A frequent question I am often asked from separating couples is :- If we have an agreement why can’t we just put it in writing and get a once over from a solicitor and sign it and let that be it. I wish to explain why solicitors can seem to make very simple things very difficult, expensive and time consuming.
The answer is …The Lawyers first rule of fight club. This is that when people enter any agreement the last thing they imagine when they enter it is that the other person will break the agreement. The first thing the solicitor thinks about is what will happen when one person breaks the agreement. I think that we solicitors probably don’t put this out there front and centre because once you have worked in the legal industry for any length of time, it seems so obvious. We are trained to try to see into the future and imagine all the things that can go wrong. We then think into the future of our client coming to our office with this future problem and imagine what practical solution do we have for our client.
So a case in point, a separation agreement sound great and in certain circumstances can be ideal. But mostly just think about it, Mary and John relationship ends and they have two children. Everything is amicable so it is accepted by John that he move out and rent a place with room for the children to stay 3 nights per week. They agree maintenance at a certain amount bearing in mind John now has to pay very high rent. Mary accepts that because they now are in a new reality and that both their standards of living will have to be reduced as they will now have to support two homes. They both enter the agreement. After 1 year Mary meets a new partner who the children love and John decides to stop paying maintenance. What is Mary to do? She goes to her solicitor and is advised that a separation agreement is just like any other agreement and that the court process required is expensive and lengthy as it is essentially the same expense as enforcing a big time commercial agreement. Mary cannot afford this proceedings so leaves it and her relationship with John deteriorates further.
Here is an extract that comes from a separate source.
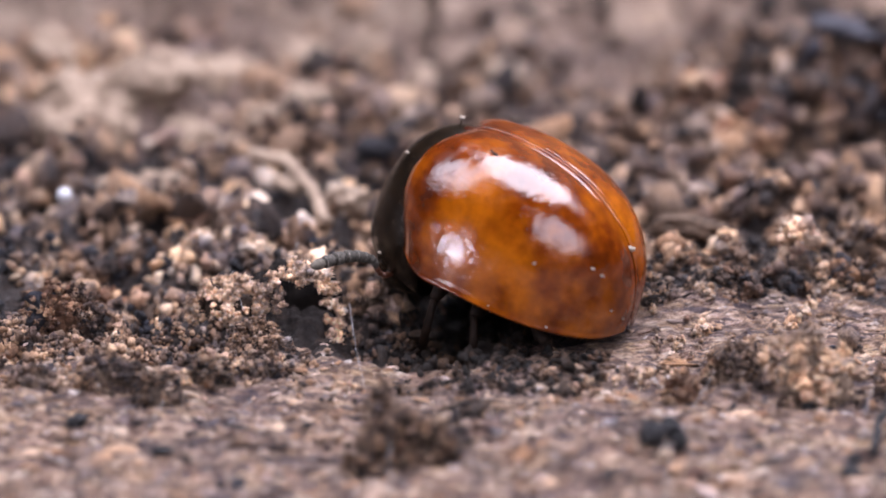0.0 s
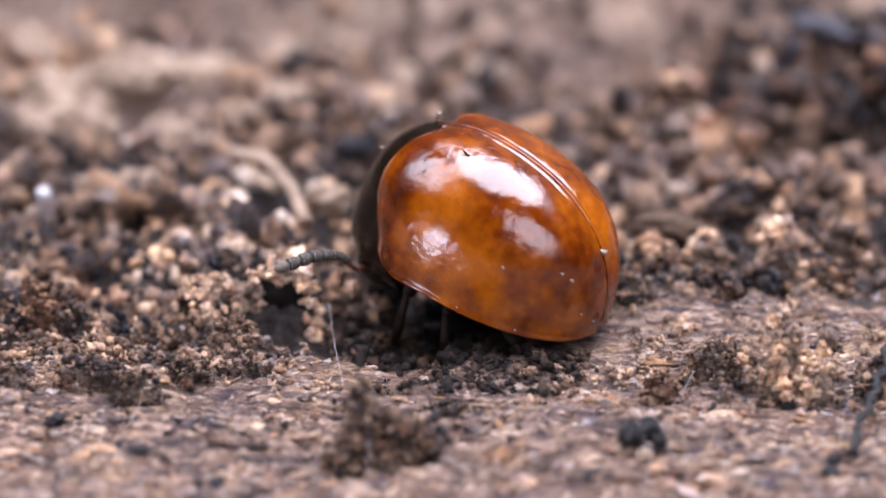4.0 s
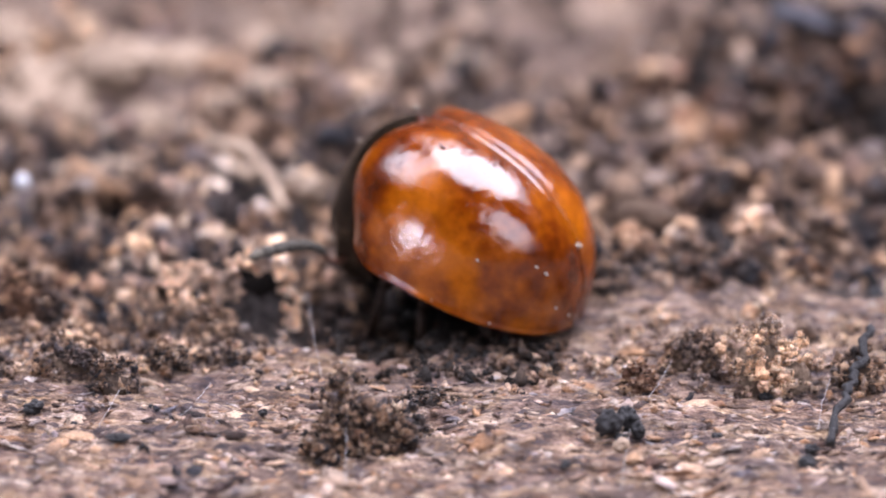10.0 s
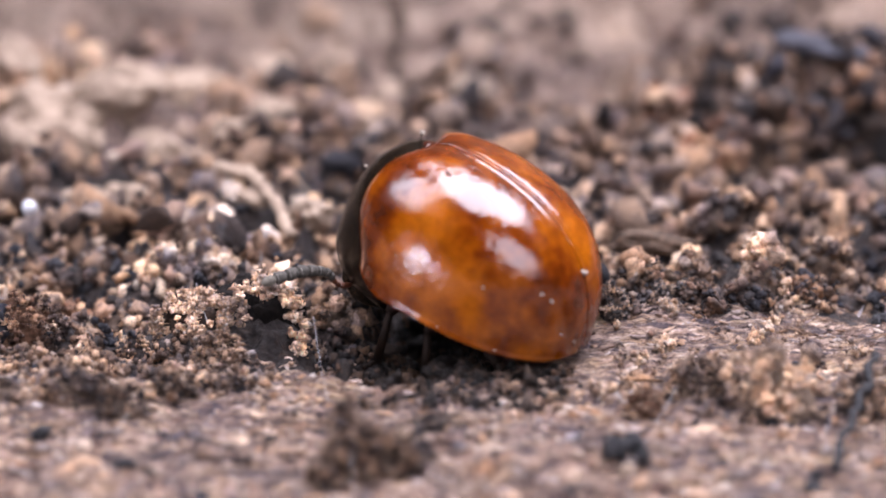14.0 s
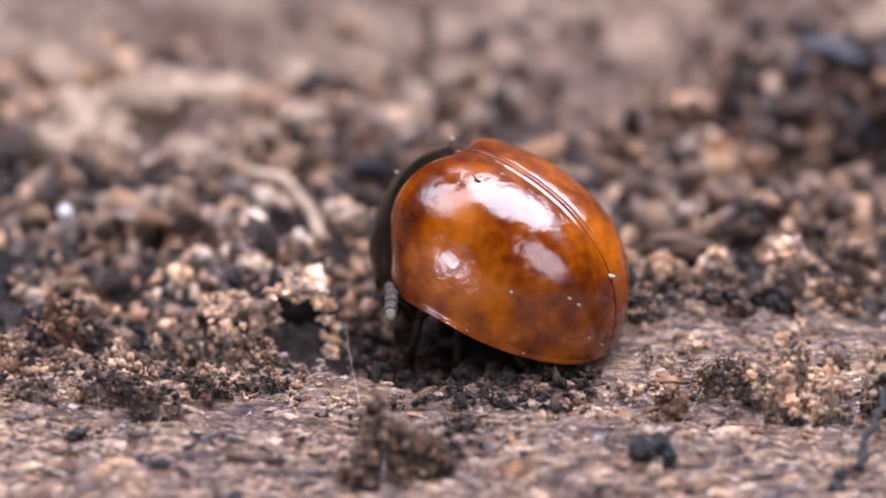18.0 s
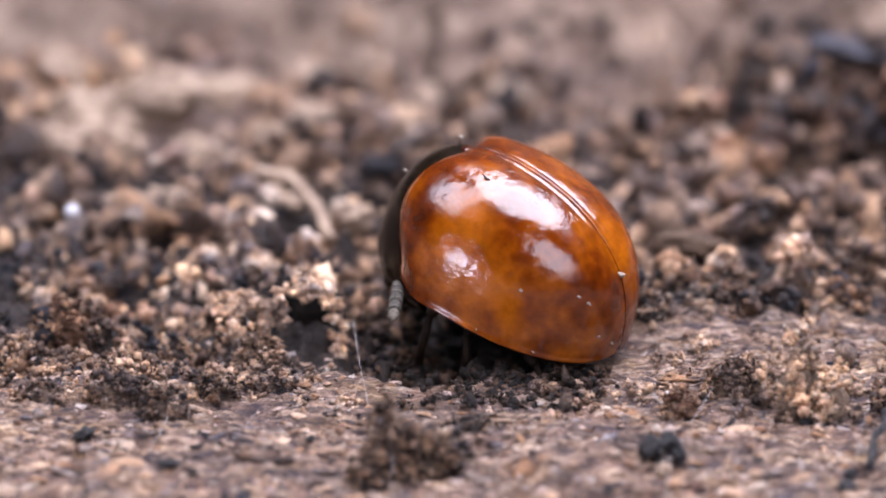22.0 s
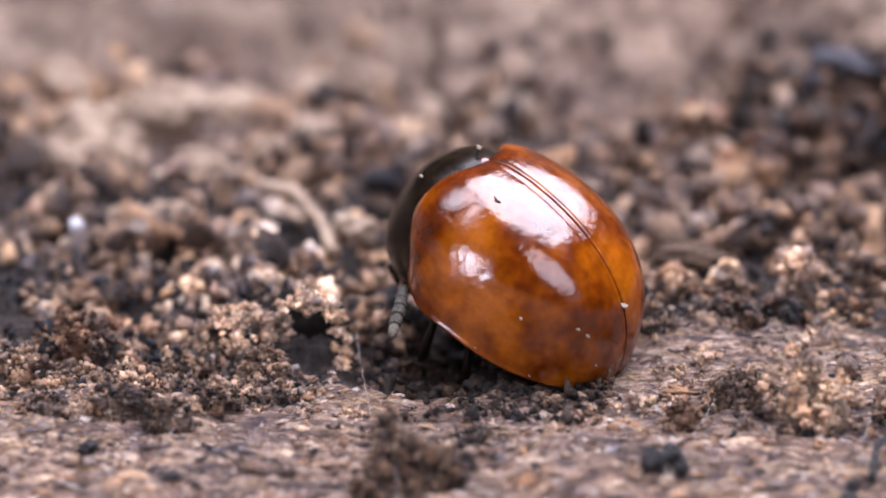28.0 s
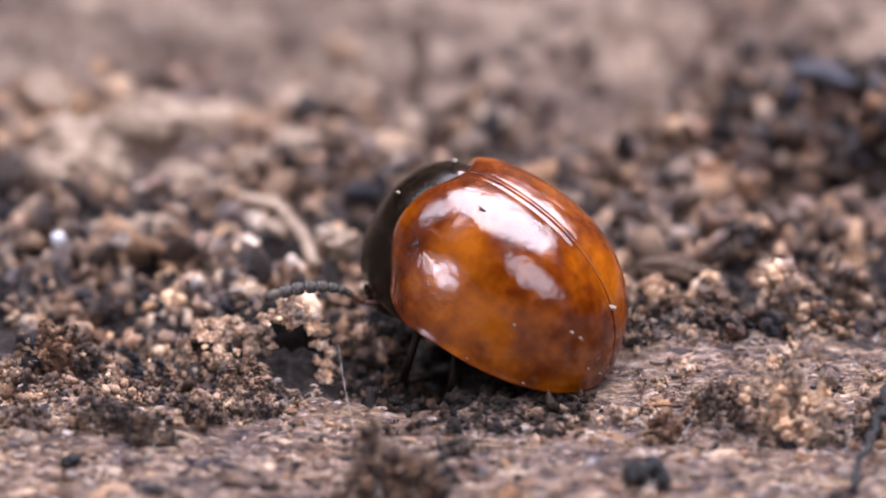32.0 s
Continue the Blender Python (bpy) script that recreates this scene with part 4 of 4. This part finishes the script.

Her solicitor advises her that this is the unfortunate reality and that perhaps if she had her time back, they could have spent a small bit more money and have made their agreement an order of court. This would have required both to engage a solicitor , start a process and go to court. If this had been done, Mary would have been able to simply ask her solicitor to list the case in court. John would have been required to attend and explain his rationale for not obeying a court order that he had voluntarily and with legal advice agreed to. Equally John’s argument could be accepted by the judge and the maintenance may be reduced.